[Problem statement]:
Reproduce the full listing below unchanged, apart from the pictures.

[Supplied material]:
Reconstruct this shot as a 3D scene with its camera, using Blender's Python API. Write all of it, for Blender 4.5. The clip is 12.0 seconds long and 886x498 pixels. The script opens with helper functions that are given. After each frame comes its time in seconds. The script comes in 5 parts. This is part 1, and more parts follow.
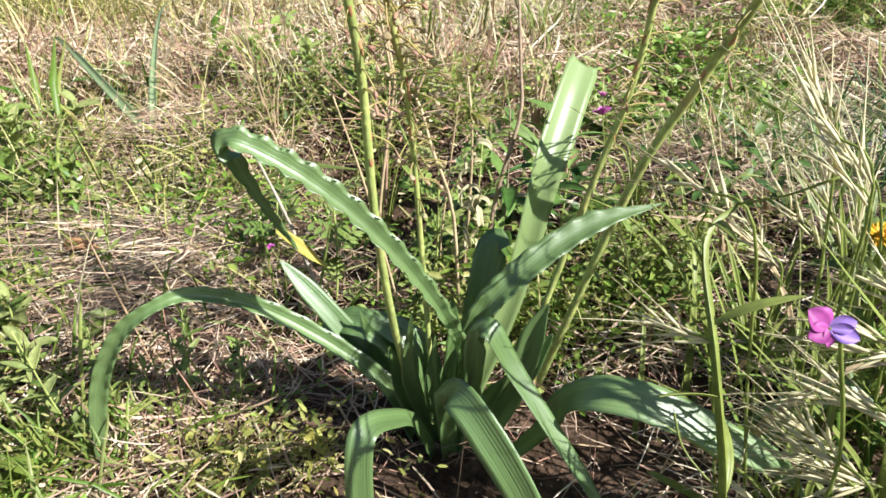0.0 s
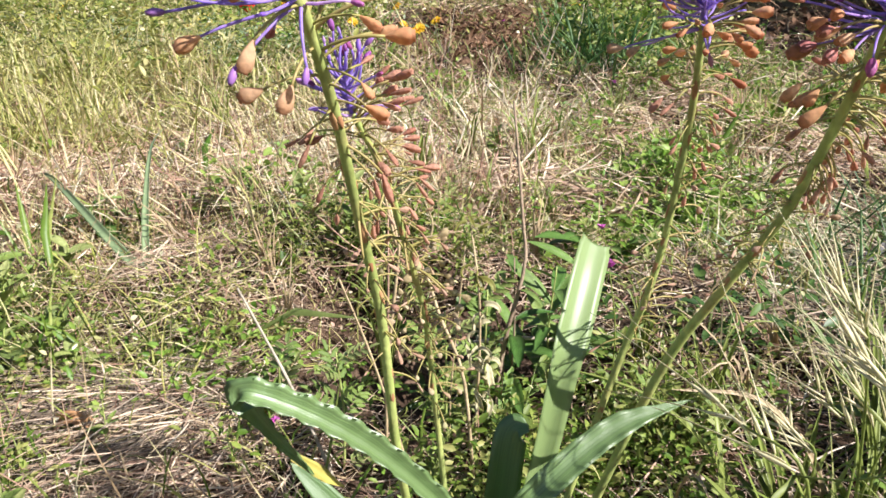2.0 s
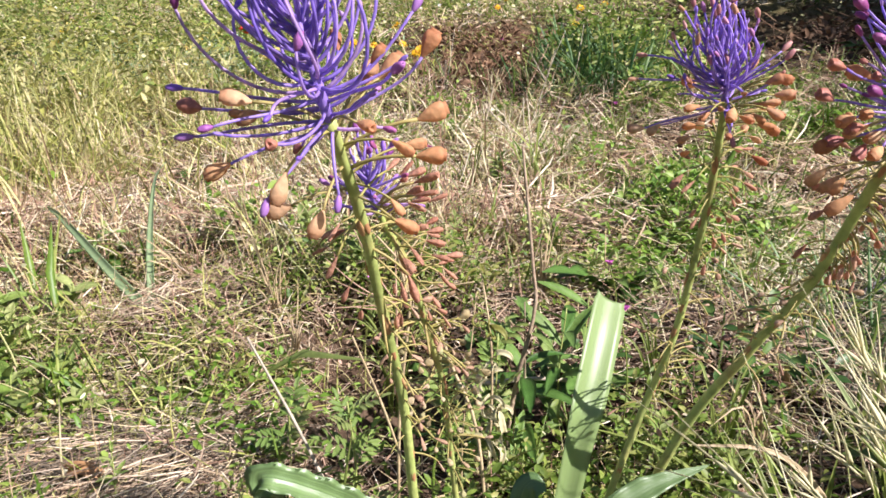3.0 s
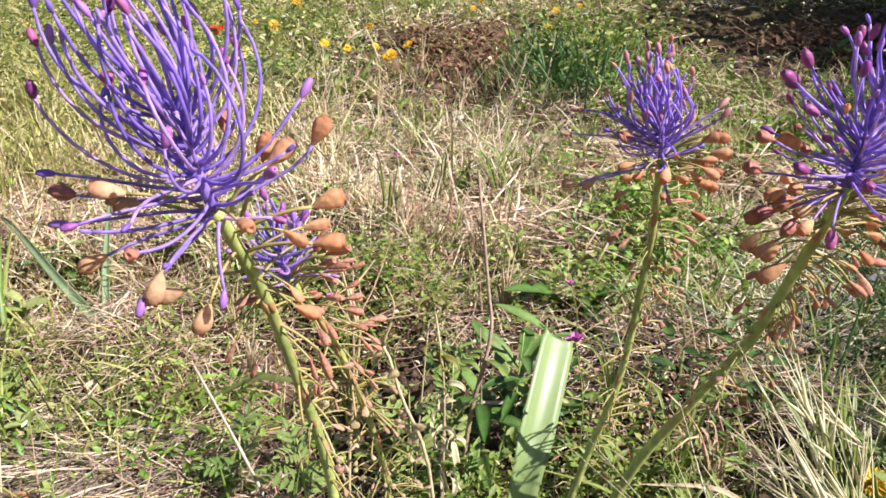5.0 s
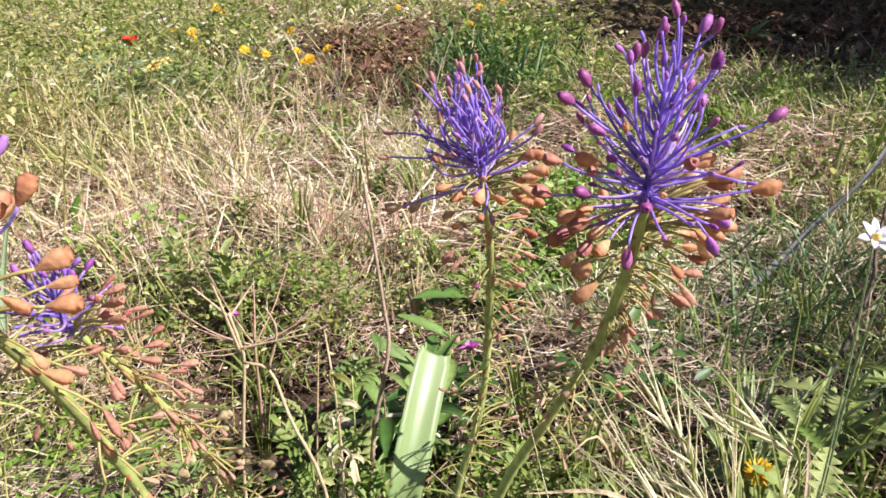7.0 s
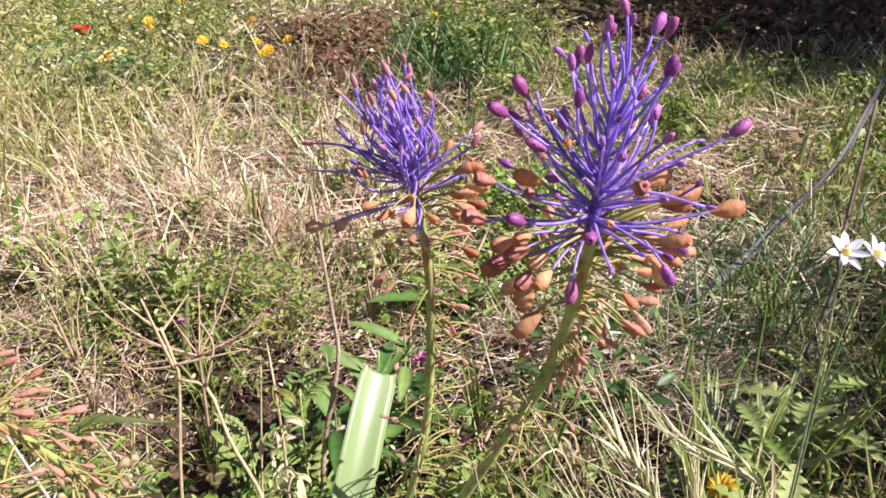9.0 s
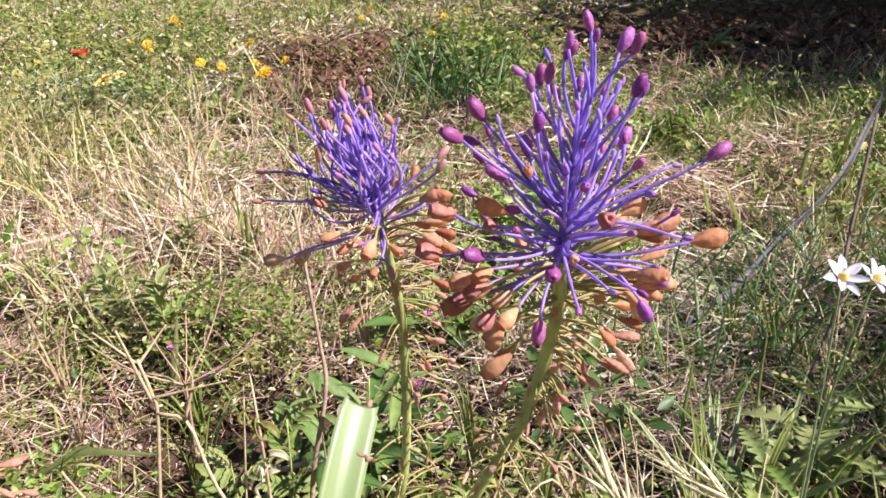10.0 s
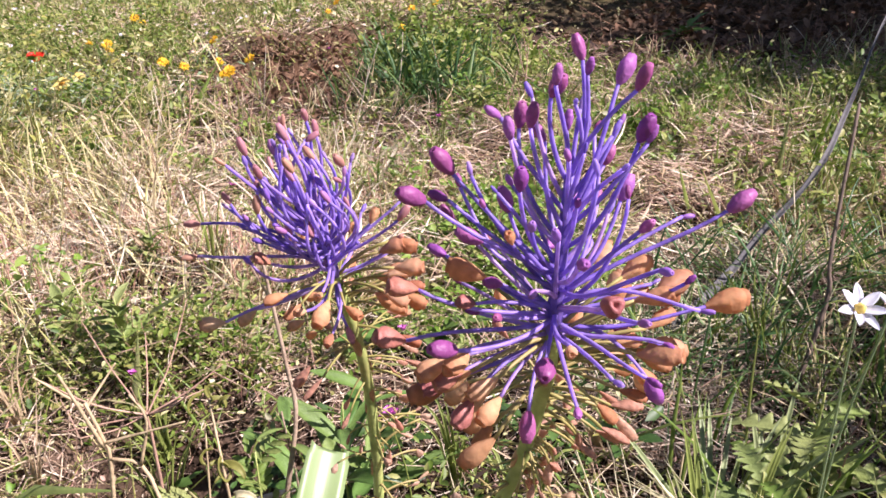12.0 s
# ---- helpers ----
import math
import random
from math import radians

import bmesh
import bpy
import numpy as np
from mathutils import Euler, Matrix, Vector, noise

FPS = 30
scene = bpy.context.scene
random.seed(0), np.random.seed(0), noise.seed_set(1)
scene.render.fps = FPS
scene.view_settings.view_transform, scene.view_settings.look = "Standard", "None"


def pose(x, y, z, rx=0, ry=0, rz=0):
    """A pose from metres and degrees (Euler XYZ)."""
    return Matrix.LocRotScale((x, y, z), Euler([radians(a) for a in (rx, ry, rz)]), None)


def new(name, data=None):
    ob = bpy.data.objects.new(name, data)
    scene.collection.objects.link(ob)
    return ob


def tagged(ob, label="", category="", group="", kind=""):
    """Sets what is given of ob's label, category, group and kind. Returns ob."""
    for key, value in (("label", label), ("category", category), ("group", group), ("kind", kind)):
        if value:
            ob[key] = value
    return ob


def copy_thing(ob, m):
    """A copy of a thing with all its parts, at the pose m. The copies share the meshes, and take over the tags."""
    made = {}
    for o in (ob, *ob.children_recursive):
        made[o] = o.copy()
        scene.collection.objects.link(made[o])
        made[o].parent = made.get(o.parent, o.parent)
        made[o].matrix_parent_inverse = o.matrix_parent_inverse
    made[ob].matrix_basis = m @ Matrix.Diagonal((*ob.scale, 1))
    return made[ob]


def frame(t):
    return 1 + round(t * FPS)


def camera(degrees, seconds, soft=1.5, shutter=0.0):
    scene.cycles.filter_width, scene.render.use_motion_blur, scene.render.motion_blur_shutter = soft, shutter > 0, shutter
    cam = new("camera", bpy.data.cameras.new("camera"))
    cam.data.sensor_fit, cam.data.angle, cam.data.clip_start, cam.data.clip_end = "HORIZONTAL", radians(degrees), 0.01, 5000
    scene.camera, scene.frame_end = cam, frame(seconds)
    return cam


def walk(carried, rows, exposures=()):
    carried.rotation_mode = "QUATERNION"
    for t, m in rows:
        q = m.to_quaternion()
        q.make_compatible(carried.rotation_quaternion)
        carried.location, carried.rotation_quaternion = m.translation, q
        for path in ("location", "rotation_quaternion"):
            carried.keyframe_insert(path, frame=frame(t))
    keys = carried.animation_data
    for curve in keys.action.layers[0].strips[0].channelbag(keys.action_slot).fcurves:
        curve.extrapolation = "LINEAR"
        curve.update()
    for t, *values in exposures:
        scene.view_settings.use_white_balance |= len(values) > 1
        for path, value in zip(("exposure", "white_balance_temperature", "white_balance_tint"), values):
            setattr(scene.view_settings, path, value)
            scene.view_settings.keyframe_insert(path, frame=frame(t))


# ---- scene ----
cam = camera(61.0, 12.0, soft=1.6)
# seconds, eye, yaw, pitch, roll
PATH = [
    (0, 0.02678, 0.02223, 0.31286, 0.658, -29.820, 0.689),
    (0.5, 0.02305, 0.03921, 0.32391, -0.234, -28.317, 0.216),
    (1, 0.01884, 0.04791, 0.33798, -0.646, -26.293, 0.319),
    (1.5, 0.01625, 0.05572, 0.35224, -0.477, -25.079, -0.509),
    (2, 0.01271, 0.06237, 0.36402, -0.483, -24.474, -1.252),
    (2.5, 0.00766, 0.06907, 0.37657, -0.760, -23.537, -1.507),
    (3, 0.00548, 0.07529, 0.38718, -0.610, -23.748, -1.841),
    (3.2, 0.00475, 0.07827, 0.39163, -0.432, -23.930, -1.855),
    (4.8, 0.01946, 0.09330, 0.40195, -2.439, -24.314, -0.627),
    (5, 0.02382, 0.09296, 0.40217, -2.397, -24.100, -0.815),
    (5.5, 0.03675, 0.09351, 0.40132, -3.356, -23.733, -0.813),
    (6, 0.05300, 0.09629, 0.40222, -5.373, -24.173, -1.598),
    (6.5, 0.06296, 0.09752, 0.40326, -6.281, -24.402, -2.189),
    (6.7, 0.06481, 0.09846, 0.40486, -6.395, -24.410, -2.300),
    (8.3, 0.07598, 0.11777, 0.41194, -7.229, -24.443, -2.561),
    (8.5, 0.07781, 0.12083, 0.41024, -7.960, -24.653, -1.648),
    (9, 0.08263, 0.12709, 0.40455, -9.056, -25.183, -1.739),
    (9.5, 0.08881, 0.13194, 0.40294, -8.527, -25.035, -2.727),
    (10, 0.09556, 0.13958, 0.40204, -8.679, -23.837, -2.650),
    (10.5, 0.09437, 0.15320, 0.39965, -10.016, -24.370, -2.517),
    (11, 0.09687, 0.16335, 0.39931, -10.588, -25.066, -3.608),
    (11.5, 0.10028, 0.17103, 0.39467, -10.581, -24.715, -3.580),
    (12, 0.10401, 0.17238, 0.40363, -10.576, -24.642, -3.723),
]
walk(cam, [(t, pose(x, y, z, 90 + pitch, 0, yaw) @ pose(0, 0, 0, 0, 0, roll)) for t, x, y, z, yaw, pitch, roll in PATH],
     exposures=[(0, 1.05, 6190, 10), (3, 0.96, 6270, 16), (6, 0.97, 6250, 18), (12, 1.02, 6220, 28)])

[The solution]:
Reconstruct this shot as a 3D scene with its camera, using Blender's Python API. Write all of it, for Blender 4.5. The clip is 12.0 seconds long and 886x498 pixels. The script opens with helper functions that are given. After each frame comes its time in seconds. The script comes in 5 parts. This is part 1, and more parts follow.
0.0 s
2.0 s
3.0 s
5.0 s
7.0 s
9.0 s
10.0 s
12.0 s
# ---- helpers ----
import math
import random
from math import radians

import bmesh
import bpy
import numpy as np
from mathutils import Euler, Matrix, Vector, noise

FPS = 30
scene = bpy.context.scene
random.seed(0), np.random.seed(0), noise.seed_set(1)
scene.render.fps = FPS
scene.view_settings.view_transform, scene.view_settings.look = "Standard", "None"


def pose(x, y, z, rx=0, ry=0, rz=0):
    """A pose from metres and degrees (Euler XYZ)."""
    return Matrix.LocRotScale((x, y, z), Euler([radians(a) for a in (rx, ry, rz)]), None)


def new(name, data=None):
    ob = bpy.data.objects.new(name, data)
    scene.collection.objects.link(ob)
    return ob


def tagged(ob, label="", category="", group="", kind=""):
    """Sets what is given of ob's label, category, group and kind. Returns ob."""
    for key, value in (("label", label), ("category", category), ("group", group), ("kind", kind)):
        if value:
            ob[key] = value
    return ob


def copy_thing(ob, m):
    """A copy of a thing with all its parts, at the pose m. The copies share the meshes, and take over the tags."""
    made = {}
    for o in (ob, *ob.children_recursive):
        made[o] = o.copy()
        scene.collection.objects.link(made[o])
        made[o].parent = made.get(o.parent, o.parent)
        made[o].matrix_parent_inverse = o.matrix_parent_inverse
    made[ob].matrix_basis = m @ Matrix.Diagonal((*ob.scale, 1))
    return made[ob]


def frame(t):
    return 1 + round(t * FPS)


def camera(degrees, seconds, soft=1.5, shutter=0.0):
    scene.cycles.filter_width, scene.render.use_motion_blur, scene.render.motion_blur_shutter = soft, shutter > 0, shutter
    cam = new("camera", bpy.data.cameras.new("camera"))
    cam.data.sensor_fit, cam.data.angle, cam.data.clip_start, cam.data.clip_end = "HORIZONTAL", radians(degrees), 0.01, 5000
    scene.camera, scene.frame_end = cam, frame(seconds)
    return cam


def walk(carried, rows, exposures=()):
    carried.rotation_mode = "QUATERNION"
    for t, m in rows:
        q = m.to_quaternion()
        q.make_compatible(carried.rotation_quaternion)
        carried.location, carried.rotation_quaternion = m.translation, q
        for path in ("location", "rotation_quaternion"):
            carried.keyframe_insert(path, frame=frame(t))
    keys = carried.animation_data
    for curve in keys.action.layers[0].strips[0].channelbag(keys.action_slot).fcurves:
        curve.extrapolation = "LINEAR"
        curve.update()
    for t, *values in exposures:
        scene.view_settings.use_white_balance |= len(values) > 1
        for path, value in zip(("exposure", "white_balance_temperature", "white_balance_tint"), values):
            setattr(scene.view_settings, path, value)
            scene.view_settings.keyframe_insert(path, frame=frame(t))


# ---- scene ----
cam = camera(61.0, 12.0, soft=1.6)
# seconds, eye, yaw, pitch, roll
PATH = [
    (0, 0.02678, 0.02223, 0.31286, 0.658, -29.820, 0.689),
    (0.5, 0.02305, 0.03921, 0.32391, -0.234, -28.317, 0.216),
    (1, 0.01884, 0.04791, 0.33798, -0.646, -26.293, 0.319),
    (1.5, 0.01625, 0.05572, 0.35224, -0.477, -25.079, -0.509),
    (2, 0.01271, 0.06237, 0.36402, -0.483, -24.474, -1.252),
    (2.5, 0.00766, 0.06907, 0.37657, -0.760, -23.537, -1.507),
    (3, 0.00548, 0.07529, 0.38718, -0.610, -23.748, -1.841),
    (3.2, 0.00475, 0.07827, 0.39163, -0.432, -23.930, -1.855),
    (4.8, 0.01946, 0.09330, 0.40195, -2.439, -24.314, -0.627),
    (5, 0.02382, 0.09296, 0.40217, -2.397, -24.100, -0.815),
    (5.5, 0.03675, 0.09351, 0.40132, -3.356, -23.733, -0.813),
    (6, 0.05300, 0.09629, 0.40222, -5.373, -24.173, -1.598),
    (6.5, 0.06296, 0.09752, 0.40326, -6.281, -24.402, -2.189),
    (6.7, 0.06481, 0.09846, 0.40486, -6.395, -24.410, -2.300),
    (8.3, 0.07598, 0.11777, 0.41194, -7.229, -24.443, -2.561),
    (8.5, 0.07781, 0.12083, 0.41024, -7.960, -24.653, -1.648),
    (9, 0.08263, 0.12709, 0.40455, -9.056, -25.183, -1.739),
    (9.5, 0.08881, 0.13194, 0.40294, -8.527, -25.035, -2.727),
    (10, 0.09556, 0.13958, 0.40204, -8.679, -23.837, -2.650),
    (10.5, 0.09437, 0.15320, 0.39965, -10.016, -24.370, -2.517),
    (11, 0.09687, 0.16335, 0.39931, -10.588, -25.066, -3.608),
    (11.5, 0.10028, 0.17103, 0.39467, -10.581, -24.715, -3.580),
    (12, 0.10401, 0.17238, 0.40363, -10.576, -24.642, -3.723),
]
walk(cam, [(t, pose(x, y, z, 90 + pitch, 0, yaw) @ pose(0, 0, 0, 0, 0, roll)) for t, x, y, z, yaw, pitch, roll in PATH],
     exposures=[(0, 1.05, 6190, 10), (3, 0.96, 6270, 16), (6, 0.97, 6250, 18), (12, 1.02, 6220, 28)])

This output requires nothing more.